Pada 29 April 2025, Mahkamah Konstitusi (MK) membuat gebrakan hukum yang kembali memantik diskusi publik nasional. Dalam Putusan Nomor 105/PUU-XXII/2024, MK menyatakan bahwa Pasal 27A dan Pasal 45 ayat (4) Undang-Undang Informasi dan Transaksi Elektronik (UU ITE) hanya berlaku untuk individu perorangan, bukan lembaga pemerintah, korporasi, maupun kelompok masyarakat tertentu.Dalam pertimbangannya, MK menegaskan:
> "Frasa 'orang lain' dalam Pasal 27A dan Pasal 45 ayat (4) UU ITE dimaknai hanya merujuk pada subjek hukum perseorangan, dan tidak termasuk badan hukum publik, korporasi, profesi, institusi negara, ataupun kelompok masyarakat tertentu."

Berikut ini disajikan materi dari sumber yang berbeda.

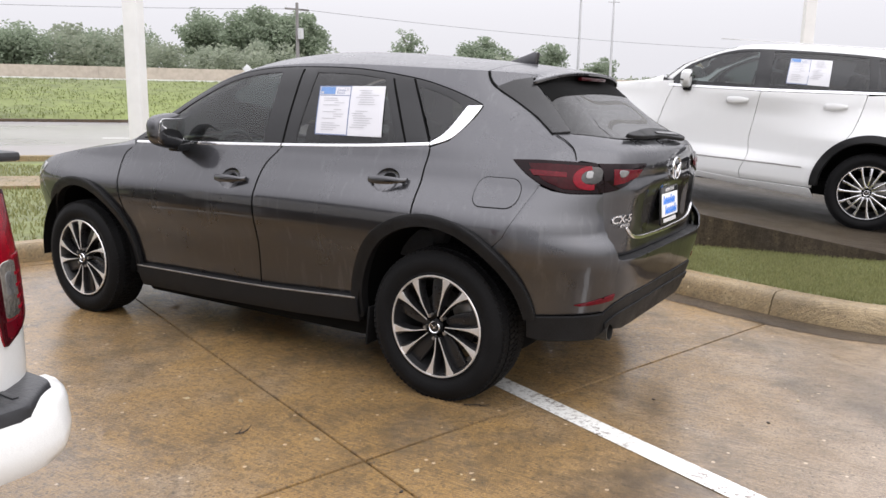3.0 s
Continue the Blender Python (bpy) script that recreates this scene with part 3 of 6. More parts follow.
def ramp():
    bm = bmesh.new()
    xs = [3.02, 2.7, 2.4, 2.0, 1.5, 1.0, 0.5, 0.0, -0.5, -1.0, -1.6, -2.2, -3.2]
    top = [[bm.verts.new((x + 0.05 * (y - 4) / 4, y, pad_z(max(x, -1.9)) if y < 4.9 else bay_z(x))) for y in (wall_y(x), 5.0, 6.0, 7.2, 9.0)] for x in xs]
    for a, b in zip(top, top[1:]):
        for i in range(4):
            bm.faces.new((a[i], b[i], b[i + 1], a[i + 1]))
    for side in (0, 4):
        low = [bm.verts.new((r[side].co.x, r[side].co.y, -0.05)) for r in top]
        for k in range(len(xs) - 1):
            bm.faces.new((top[k][side], low[k], low[k + 1], top[k + 1][side]))
    end = [bm.verts.new((v.co.x, v.co.y, -0.05)) for v in top[-1]]
    for i in range(4):
        bm.faces.new((top[-1][i], end[i], end[i + 1], top[-1][i + 1]))
    bmesh.ops.recalc_face_normals(bm, faces=bm.faces)
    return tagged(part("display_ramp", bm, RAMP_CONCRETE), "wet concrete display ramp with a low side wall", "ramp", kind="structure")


ramp()


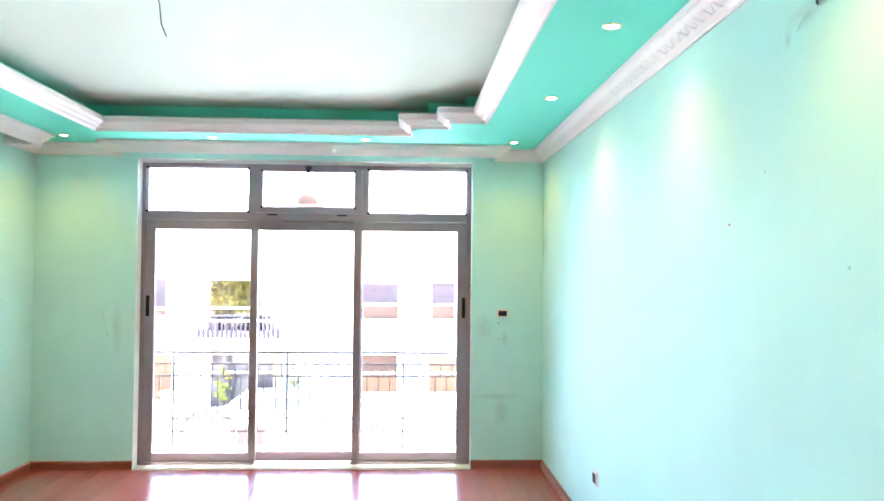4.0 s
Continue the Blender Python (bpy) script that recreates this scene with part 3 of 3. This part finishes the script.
plate("light_switch", pose(1.757, 0, 1.294), 0.112, 0.068, CREAM, "cream light switch with a black module beside the sliding door", 0.62)


def cable(name, points, r, label):
    return tagged(part(name, tube(points, r, 6), CABLE), label, "cable")


WIRE_LABEL = "thin dark lamp wire hanging bare from the ceiling"
cable("hanging_wire", [(0.03, -3.65, TOP), (0.009, -3.645, 2.79), (-0.002, -3.64, 2.70), (0.016, -3.637, 2.61), (0.022, -3.636, 2.544), (0.042, -3.635, 2.494)], 0.0022, WIRE_LABEL)
cable("hanging_wire", [(0.022, -3.65, TOP), (-0.05, -3.648, 2.825), (-0.092, -3.645, 2.785), (-0.110, -3.642, 2.72), (-0.095, -3.64, 2.665), (-0.060, -3.64, 2.632)], 0.0018, WIRE_LABEL)
cable("hanging_wire", [(0.038, -3.65, TOP), (0.062, -3.648, 2.815), (0.086, -3.645, 2.775)], 0.0022, WIRE_LABEL)
END_LABEL = "thin dark cable end hanging out of the wall below the cornice"
cable("wall_wire", [(E - 0.002, -4.412, 2.528), (E - 0.014, -4.414, 2.505), (E - 0.010, -4.410, 2.45), (E - 0.008, -4.409, 2.398)], 0.0021, END_LABEL)
cable("wall_wire", [(E - 0.002, -4.452, 2.552), (E - 0.014, -4.444, 2.525), (E - 0.016, -4.418, 2.452), (E - 0.014, -4.413, 2.400)], 0.0021, END_LABEL)


def peg(name, place, axis, r, depth, mat, label):
    a, b = Vector(place), Vector(place) + Vector(axis) * depth
    return tagged(part(name, tube([a, b], r, 8), mat), label, "nail")


peg("nail", (E, -3.79, 1.812), (-1, 0, 0), 0.004, 0.004, SKIRT, "dark nail in the mint wall")
peg("nail", (E, -4.068, 1.967), (-1, 0, 0), 0.005, 0.004, SCRATCH, "small filled nail hole in the mint wall")
peg("nail", (E, -4.545, 1.651), (-1, 0, 0), 0.005, 0.004, SCRATCH, "small filled nail hole in the mint wall")
peg("nail", (E, -4.578, 2.472), (-1, 0, 0), 0.005, 0.01, BLACK, "dark nail in the mint wall")
peg("nail", (1.726, 0, 1.213), (0, -1, 0), 0.005, 0.006, BLACK, "dark nail below the light switch")
peg("nail", (1.724, 0, 1.081), (0, -1, 0), 0.005, 0.006, BLACK, "dark nail below the light switch")


def scuff(points, r, label):
    """A thin raised streak of rubbed paint along points."""
    return tagged(part("paint_scuff", tube(points, r, 4), SCRATCH), label, "scuff mark")


scuff([(1.772, 0.0, 1.13), (1.776, 0.0, 1.085), (1.773, 0.0, 1.05)], [0.0015, 0.004, 0.0015], "faint grey-green scuff below the light switch")
scuff([(-1.53, 0, 1.34), (-1.535, 0, 1.25), (-1.515, 0, 1.15), (-1.485, 0, 1.08)], 0.0025, "faint curved scratch on the mint wall")
scuff([(W, -3.89, 1.560), (W, -4.01, 1.562)], 0.0025, "faint scratch on the mint wall")
scuff([(E, -4.27, 2.363), (E, -4.29, 2.378), (E, -4.33, 2.40)], [0.001, 0.002, 0.001], "faint brown scuff near the cable end")



def smudge_paint(name, colour, strength):
    """A stain that thins out towards its rim, broken up by noise."""
    m = bpy.data.materials.new(name)
    m.use_nodes = True
    n, link = m.node_tree.nodes, m.node_tree.links.new
    b = n["Principled BSDF"]
    b.inputs["Base Color"].default_value = (*colour, 1)
    b.inputs["Roughness"].default_value = 0.7
    co, ball, noise = n.new("ShaderNodeTexCoord"), n.new("ShaderNodeTexGradient"), n.new("ShaderNodeTexNoise")
    ball.gradient_type = "SPHERICAL"
    noise.inputs["Scale"].default_value = 2.6
    noise.inputs["Detail"].default_value = 5
    link(co.outputs["Object"], ball.inputs["Vector"])
    link(co.outputs["Object"], noise.inputs["Vector"])
    mul, cut = n.new("ShaderNodeMath"), n.new("ShaderNodeMapRange")
    mul.operation = "MULTIPLY"
    link(ball.outputs["Fac"], mul.inputs[0])
    link(noise.outputs["Fac"], mul.inputs[1])
    cut.inputs["From Min"].default_value, cut.inputs["From Max"].default_value = 0.05, 0.5
    cut.inputs["To Min"].default_value, cut.inputs["To Max"].default_value = 0.0, strength
    link(mul.outputs[0], cut.inputs["Value"])
    link(cut.outputs["Result"], b.inputs["Alpha"])
    return m


GREYSTAIN = smudge_paint("grey_wall_smudge", (0.26, 0.45, 0.41), 0.14)
TANSTAIN = smudge_paint("tan_wall_smudge", (0.46, 0.46, 0.28), 0.2)
rim = bmesh.new()
bmesh.ops.create_circle(rim, cap_ends=True, segments=20, radius=1.0)
STAIN_MESH = bpy.data.meshes.new("stain")
rim.to_mesh(STAIN_MESH)
rim.free()


def stain(at, turn, width, height, mat, label):
    me = STAIN_MESH.copy()
    me.materials.append(mat)
    ob = new("wall_stain", me)
    ob.matrix_world = pose(*at, 90, 0, turn) @ Matrix.Diagonal((width / 2, height / 2, 1, 1))
    ob.visible_shadow = False
    return tagged(ob, label, "stain")


SMUDGE = "faint grey smudge on the mint wall beside the sliding door"
for x, z, w, h in ((1.752, 0.47, 0.17, 0.30), (1.776, 1.08, 0.09, 0.16), (1.60, 1.17, 0.20, 0.34), (1.70, 0.60, 0.50, 0.07), (-1.42, 1.15, 0.12, 0.60)):
    stain((x, -0.002, z), 0, w, h, GREYSTAIN, SMUDGE)
for y, z, w, h in ((-4.33, 2.40, 0.28, 0.10), (-4.225, 2.355, 0.06, 0.09)):
    stain((E - 0.002, y, z), -90, w, h, TANSTAIN, "tan dust mark below the cable ends")
for y, z, w, h in ((-0.9, 1.75, 0.25, 0.08), (-3.95, 1.56, 0.30, 0.05)):
    stain((W + 0.002, y, z), 90, w, h, GREYSTAIN, "faint grey smudge on the mint wall")

# flakes of bare plaster along the edge of the opening
rng = random.Random(11)
bm = bmesh.new()
for _ in range(26):
    z, s = rng.uniform(0.15, 1.7), rng.uniform(0.003, 0.010)
    x = DOOR_R + rng.uniform(0.0, 0.006)
    ring = [bm.verts.new((x + s * math.cos(t) * rng.uniform(0.3, 0.7), -0.0015, z + s * 1.6 * math.sin(t) * rng.uniform(0.7, 1.2))) for t in [math.pi * 2 * k / 6 for k in range(6)]]
    tip = bm.verts.new((x, 0.0, z))
    for k in range(6):
        bm.faces.new((ring[k], ring[(k + 1) % 6], tip))
    bm.faces.new(ring)
tagged(part("plaster_flakes", bm, REVEAL), "small white flakes of chipped plaster beside the sliding door", "plaster flakes", kind="stuff")

# ---- floor boards ----
floor = structure(part("floor", block(W, E, SOUTH - 0.2, 0.0, -0.25, -0.006), WOOD), "polished red-brown wooden floor boards", "floor")
BW, BL = 0.12, 1.25
boards = {}


def board(length, width):
    key = (round(length, 3), round(width, 3))
    if key not in boards:
        ob = part("pattern", block(-width / 2 + 0.0006, width / 2 - 0.0006, 0, length - 0.0012, -0.0055, 0.0, 0.0), WOOD)
        boards[key] = ob.data
        bpy.data.objects.remove(ob)
    return boards[key]


for i in range(35):
    x = W + (i + 0.5) * BW
    y = -0.0005
    first = BL * (0.35 + 0.65 * ((i * 7) % 5) / 5)
    length = first
    while y > SOUTH + 0.02:
        length = min(length, y - SOUTH)
        ob = new("plank", board(length, BW))
        ob.parent = floor
        ob.location = (x, y - length, 0)
        y -= length
        length = BL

Keputusan ini secara efektif melarang institusi negara, badan publik, partai politik, dan perusahaan untuk menggunakan pasal pencemaran nama baik dalam UU ITE guna mengadukan masyarakat yang mengkritik mereka. Sebuah langkah yang oleh banyak pihak dianggap sebagai angin segar dalam perlindungan terhadap kebebasan berekspresi di era digital.
Dari Jerat Pasal Karet ke Ruang Aman Demokrasi
Sejak pertama kali disahkan pada 2008, UU ITE telah lama dianggap sebagai alat represi terhadap kebebasan berpendapat. Banyak yang menyebutnya sebagai "pasal karet"---karena tafsirnya yang bisa sangat lentur namun efeknya menghantam keras. Tak sedikit aktivis, jurnalis, bahkan masyarakat biasa yang dipidana karena mengekspresikan kritik terhadap pemerintah atau institusi publik melalui media sosial.
Kritik terhadap UU ITE semakin menguat seiring merebaknya laporan-laporan pidana terhadap unggahan yang sebenarnya merupakan bentuk ekspresi pendapat. Perubahan dalam UU No. 1 Tahun 2024 telah mencoba melakukan perbaikan. Namun keberadaan Pasal 27A, yang menyisipkan unsur baru "menyerang kehormatan atau nama baik orang lain", masih dianggap membuka ruang kriminalisasi.
Kini, melalui keputusan MK, ruang tafsir yang sebelumnya begitu luas itu dipersempit. Tidak semua entitas bisa merasa "tersinggung" dan langsung membawa warga ke ranah pidana.
Seperti disampaikan dalam pertimbangan putusan MK:
> "Dalam negara demokrasi, setiap warga negara memiliki hak untuk menyampaikan pendapat dan kritik terhadap penyelenggaraan kekuasaan negara, termasuk institusi-institusi yang menjalankan kekuasaan tersebut."
Paradoks Dunia Digital: Kebaikan dan Ancaman
Digitalisasi komunikasi membawa dua sisi mata uang. Di satu sisi, ia memungkinkan warga negara menyampaikan opini dan kontrol sosial dengan lebih bebas, cepat, dan luas. Namun di sisi lain, ia juga memunculkan fenomena hoaks, ujaran kebencian, dan disinformasi yang masif.